Members also tried to not to let the student body’s general frustration with CC influence them.
“I’m concerned that we’re using this event to mend what is a broken relationship between CC and the student body. But the question at hand is in the spirit of this bylaw – did they act egregiously? I think the point was to get voters out, not slander [Johnson], which is the spirit of why the bylaw was written, so it would be more appropriate to reduce the vote count,” Jesper Bodd ’15 said.
Moszkowski made public that the vote count stood at 843-410 in favor of Cohan and Vunnamadala on Saturday at noon. If they were to discount the votes Cohan and Vunnamadala received between then and 8 p.m., the time in which the texts were sent, they would still defeat Johnson.

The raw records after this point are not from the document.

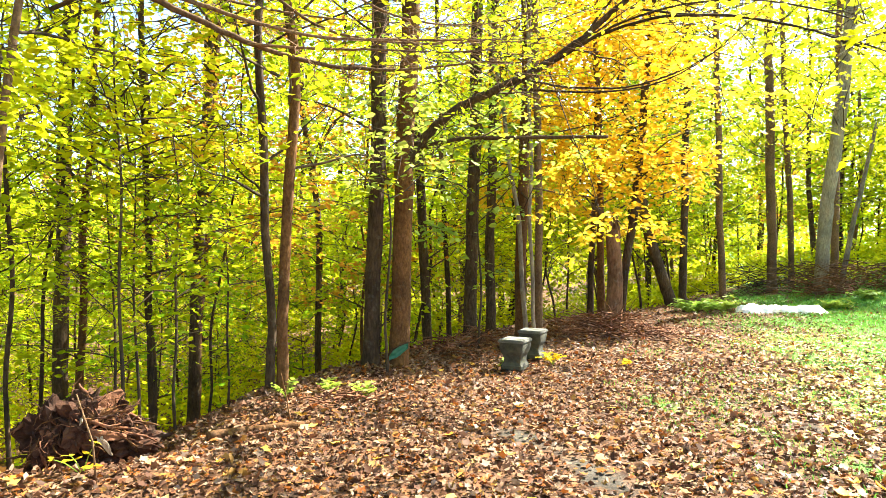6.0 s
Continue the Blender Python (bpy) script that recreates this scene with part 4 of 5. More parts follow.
def uprooted_stump(x, y, z):
    th = thing("uprooted_stump", x, y, z, "uprooted rotten stump with splayed reddish-brown roots", "tree stump")
    rng = np.random.default_rng(43)
    to_cam = np.array([-x, -y, 0.0])
    to_cam /= np.linalg.norm(to_cam)
    right = np.array([-to_cam[1], to_cam[0], 0.0])
    up = np.array([0, 0, 1.0])
    turn = math.degrees(math.atan2(right[1], right[0]))
    # three clods of rotten wood and earth, one torn root plate above
    clods = [((-0.20, 0.0, 0.0), (0.19, 0.16, 0.23)), ((0.03, 0.0, 0.09), (0.22, 0.18, 0.22)), ((0.22, 0.05, 0.05), (0.18, 0.15, 0.17))]
    for i, (at, size) in enumerate(clods):
        ob = part("root_ball", lump("root_ball", size, 3.1 * i + 1, ROT_DARK, 0.35), th)
        p = right * at[0] - to_cam * at[1] + up * at[2]
        ob.matrix_basis = pose(*p, 0, 0, turn)
    mound = part("soil_mound", lump("soil_mound", (0.24, 0.22, 0.13), 9.0, ROT_DARK, 0.2), th, "dark earth torn up with the roots")
    mound.matrix_basis = pose(*(right * 0.42 - to_cam * 0.12 - up * 0.17), 0, 0, turn)
    # dark lump added to deepen the shade in the gap below the roots
    hollow = part("soil_clod", lump("soil_clod", (0.36, 0.16, 0.12), 5.0, ROT_DARK, 0.3), th, "dark filler standing in for the shade under the roots")
    hollow.matrix_basis = pose(*(right * 0.02 - to_cam * 0.05 - up * 0.30), 0, 0, turn)

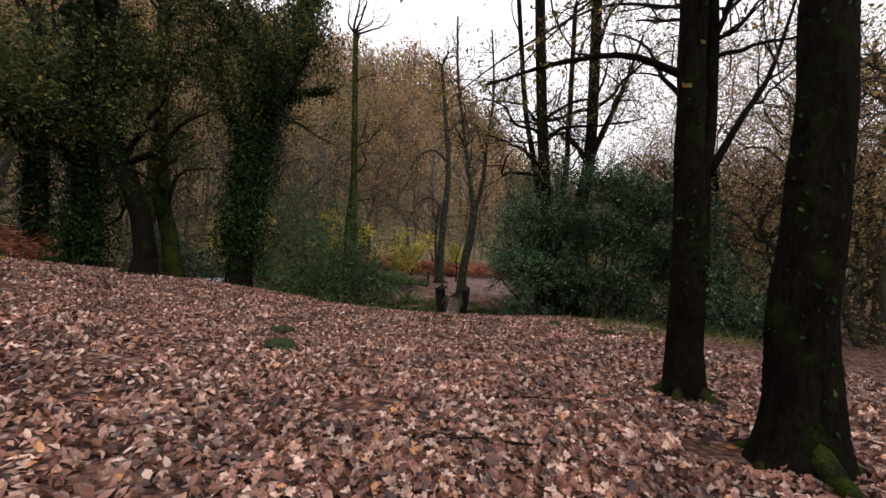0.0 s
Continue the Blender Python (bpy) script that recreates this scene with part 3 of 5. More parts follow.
def bridge():
    br = thing("footbridge", "narrow wooden footbridge with splayed rails over the stream", "bridge", (0, 14.2, -0.3))
    y0, y1, z0, z1 = 14.2, 21.5, -0.30, -0.46
    fall = math.degrees(math.atan2(z1 - z0, y1 - y0))

    def deck_z(y):
        return z0 + (z1 - z0) * (y - y0) / (y1 - y0)

    def lie(x, y, z, lean=0.0, up=fall):
        return pose(x, y, z, up, lean, 0)

    for sx, name in ((-0.105, "deck_plank"), (0.105, "deck_plank")):
        g = box_bevel(Geo(), (0.19, y1 - y0, 0.06), None, 0.01)
        ob = part(name, g, M_PLANK, br, "worn wet deck plank with scattered leaves", False)
        ob.matrix_local = Matrix.Translation(-Vector(br.location)) @ lie(BX + sx, (y0 + y1) / 2, deck_z((y0 + y1) / 2) - 0.03)
    for side in (-1, 1):
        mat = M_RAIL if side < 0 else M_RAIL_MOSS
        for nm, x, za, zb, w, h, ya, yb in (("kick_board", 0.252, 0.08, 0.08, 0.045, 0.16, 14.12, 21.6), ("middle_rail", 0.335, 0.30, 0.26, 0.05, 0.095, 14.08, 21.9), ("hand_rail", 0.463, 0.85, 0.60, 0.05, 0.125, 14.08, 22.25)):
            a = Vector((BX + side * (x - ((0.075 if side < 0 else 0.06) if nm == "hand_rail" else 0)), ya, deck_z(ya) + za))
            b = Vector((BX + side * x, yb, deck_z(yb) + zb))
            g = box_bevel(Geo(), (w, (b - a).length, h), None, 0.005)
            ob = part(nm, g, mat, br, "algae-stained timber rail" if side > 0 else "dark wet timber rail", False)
            ob.data.materials.append(M_WORN_LIT)
            for p in ob.data.polygons:
                if p.normal.z > 0.3 and abs(p.normal.x) > 0.3:
                    p.material_index = 1
            tilt = math.degrees(math.atan2(b.z - a.z, b.y - a.y))
            ob.matrix_local = Matrix.Translation(-Vector(br.location)) @ Matrix.Translation((a + b) / 2) @ pose(0, 0, 0, tilt, side * (14 if nm == 'hand_rail' else 7), 0)
        for k, (y, top) in enumerate(((14.44, 0.62), (16.47, 0.50), (18.22, 0.42), (19.95, 0.36), (21.72, 0.33))):
            wid = 0.115 if k == 0 else 0.10
            foot = deck_z(y) - (0.75 if 0 < k < 4 else 0.55)
            a, b = Vector((BX + side * (0.40 if k == 0 else 0.29), y, foot)), Vector((BX + side * (0.535 if k == 0 else 0.585), y, top - (0.06 if k == 0 and side > 0 else 0)))
            g = box_bevel(Geo(), (wid, wid, (b - a).length), None, 0.008)
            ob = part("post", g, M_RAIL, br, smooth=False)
            ob.matrix_local = Matrix.Translation(-Vector(br.location)) @ Matrix.Translation((a + b) / 2) @ (b - a).to_track_quat("Z", "Y").to_matrix().to_4x4()
    for y in (14.44, 16.47, 18.22, 19.95, 21.45):
        g = box_bevel(Geo(), (0.80, 0.10, 0.09), pose(BX, y, deck_z(y) - 0.115), 0.008)
        part("cross_beam", g, M_RAIL, br, smooth=False)
    for sx in (-0.17, 0.17):
        g = box_bevel(Geo(), (0.09, y1 - y0 + 0.3, 0.16), None, 0.008)
        ob = part("bearer", g, M_RAIL, br, smooth=False)
        ob.matrix_local = Matrix.Translation(-Vector(br.location)) @ lie(BX + sx, (y0 + y1) / 2, deck_z((y0 + y1) / 2) - 0.24)
    return br, deck_z


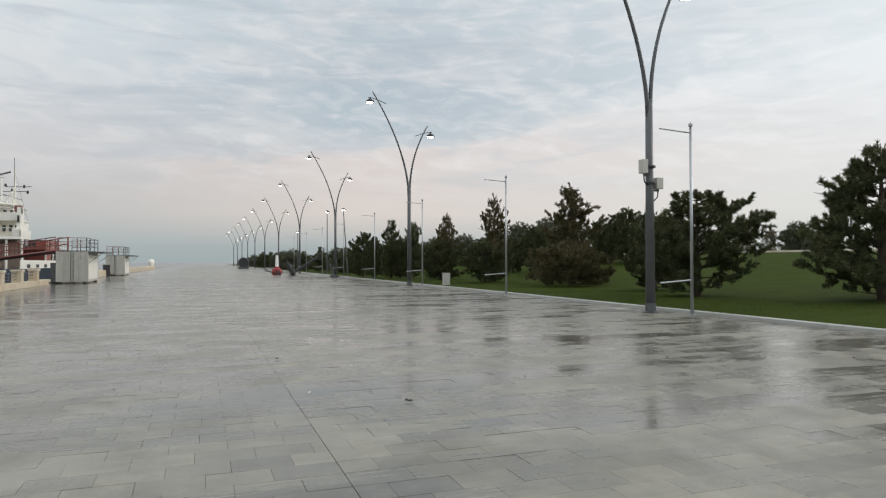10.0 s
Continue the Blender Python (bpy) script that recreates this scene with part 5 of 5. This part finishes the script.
SLAB_FACES = [(8, 9, 10, 11)] + [(4 + k, 4 + (k + 1) % 4, 8 + (k + 1) % 4, 8 + k) for k in range(4)] + [(k, (k + 1) % 4, 4 + (k + 1) % 4, 4 + k) for k in range(4)]
near_mesh = bpy.data.meshes.new("slab")
near_mesh.from_pydata(slab_verts(0, SW, 0, SD, 0, 0, 0), [], SLAB_FACES)
near_mesh.materials.append(M_SLAB)
rs = np.random.RandomState(21)
verts, faces = [], []
row = 0
y = -1.2
while y < 70:
    shift = (row % 2) * 0.5 * SW + rs.uniform(-0.05, 0.05)
    for lo, hi in ((QX, JOINT_X - 0.0018), (JOINT_X + 0.0018, KERB_X - 0.15)):
        x = lo
        first = True
        while x < hi - 0.02:
            x1 = min(hi, x + (shift if first and shift > 0.1 else SW))
            if hi - x1 < 0.1:
                x1 = hi
            first = False
            z, tx, ty = rs.uniform(-0.0018, 0.0), rs.normal(0, 0.0026), rs.normal(0, 0.0036)
            if -4.4 < x < 5.4 and 4.6 < y < 9.0 and abs(x1 - x - SW) < 1e-6:
                part("slab", near_mesh, None, paving).matrix_basis = Matrix.Translation((x, y, z)) @ Euler((ty, -tx, 0)).to_matrix().to_4x4()
            else:
                n = len(verts)
                verts.extend(slab_verts(x, x1, y, y + SD, z, tx, ty))
                faces.extend(tuple(n + i for i in f) for f in SLAB_FACES)
            x = x1
    y += SD
    row += 1
me = bpy.data.meshes.new("slab_field")
me.from_pydata(verts, [], faces)
me.materials.append(M_SLABS)
tagged(part("slab_field", me, None, paving), kind="stuff")

# fallen leaves and crumbs on the paving
rl = random.Random(5)
leaf_at = [(-4.05, 8.9), (-4.0, 8.95), (2.40, 7.69), (2.43, 7.64)] + [(rl.uniform(-8, 12), rl.uniform(5.5, 30)) for _ in range(26)]
for i, (lx, ly) in enumerate(leaf_at):
    bm = bmesh.new()
    s = rl.uniform(0.02, 0.035)
    a = rl.uniform(0, 6.28)
    pts = [(1, 0), (0.4, 0.45), (-0.6, 0.35), (-1, 0), (-0.5, -0.4), (0.5, -0.38)]
    vs = [bm.verts.new((lx + s * (u * math.cos(a) - v * math.sin(a)), ly + s * (u * math.sin(a) + v * math.cos(a)), 0.012 + 0.01 * abs(u) + (0.02 if k == 1 else 0))) for k, (u, v) in enumerate(pts)]
    bm.faces.new(vs)
    bmesh.ops.solidify(bm, geom=bm.faces, thickness=0.004)
    tagged(new("leaf", mesh_of(bm, "leaf", M_BARK)), "small dark fallen leaf on wet paving", "leaf", "fallen leaves")

# blades of grass along the kerb
rg = np.random.RandomState(3)
n = 42000
gx = KERB_X + 0.2 + rg.rand(n) ** 1.6 * 9.0
gy = 8 + rg.rand(n) * 42
gz = np.full(n, 0.045)
hh = 0.012 + 0.02 * rg.rand(n)
ang = rg.rand(n) * 6.283
V = np.empty((n * 3, 3))
V[0::3] = np.stack([gx - 0.007 * np.cos(ang), gy - 0.007 * np.sin(ang), gz], 1)
V[1::3] = np.stack([gx + 0.007 * np.cos(ang), gy + 0.007 * np.sin(ang), gz], 1)
V[2::3] = np.stack([gx + rg.randn(n) * 0.03, gy + rg.randn(n) * 0.03, gz + hh], 1)
me = bpy.data.meshes.new("grass")
me.from_pydata(V.tolist(), [], np.arange(n * 3).reshape(-1, 3).tolist())
me.materials.append(M_BLADE)
tagged(new("grass", me), "short wet grass blades along the kerb", "grass", kind="stuff")
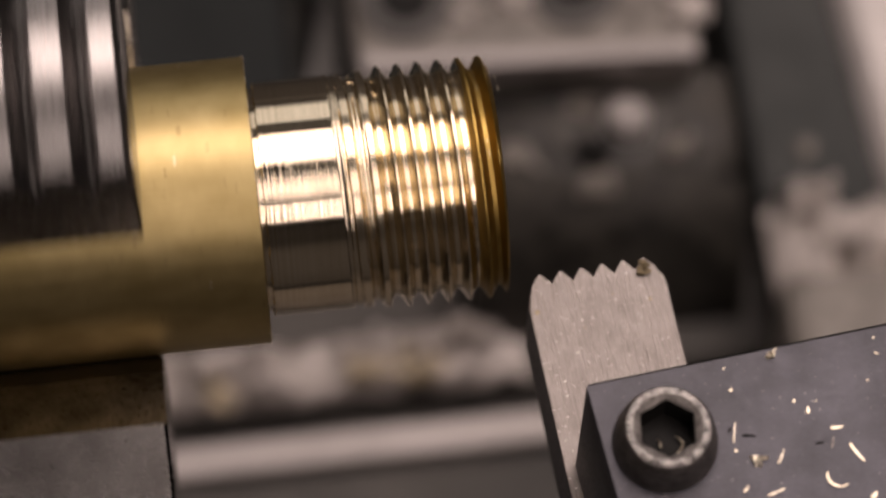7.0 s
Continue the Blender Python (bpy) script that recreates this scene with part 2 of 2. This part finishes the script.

A straw poll initially showed that 17 of CC’s 23-person voting body supported annulment, as did the vast majority of students present at the meeting.
CC struggled to define conflict of interest in determining who should abstain from voting. One student in attendance, Allison Wu ’16, suggested that members planning to run for president in a new election should abstain. Treasurer, Victoria Onuzuruike ’17, deemed this amendment unfriendly to her motion to annul the election, but CC voted 11-11-1 to continue discussion. The binding vote was on a motion by Emily Fox ’15 to annul the election, to which the amendment was deemed friendly. The motion passed with only Bodd opposed and Jochebed Bogunjoko ’16, Vunnamadala and Lee abstaining. No members indicated that they would run for president.
CC also considered voting to propose a referendum to annul that the student body would vote on, but that would require an additional two weeks of publicity before a vote to annul in addition to the two weeks of campaigning.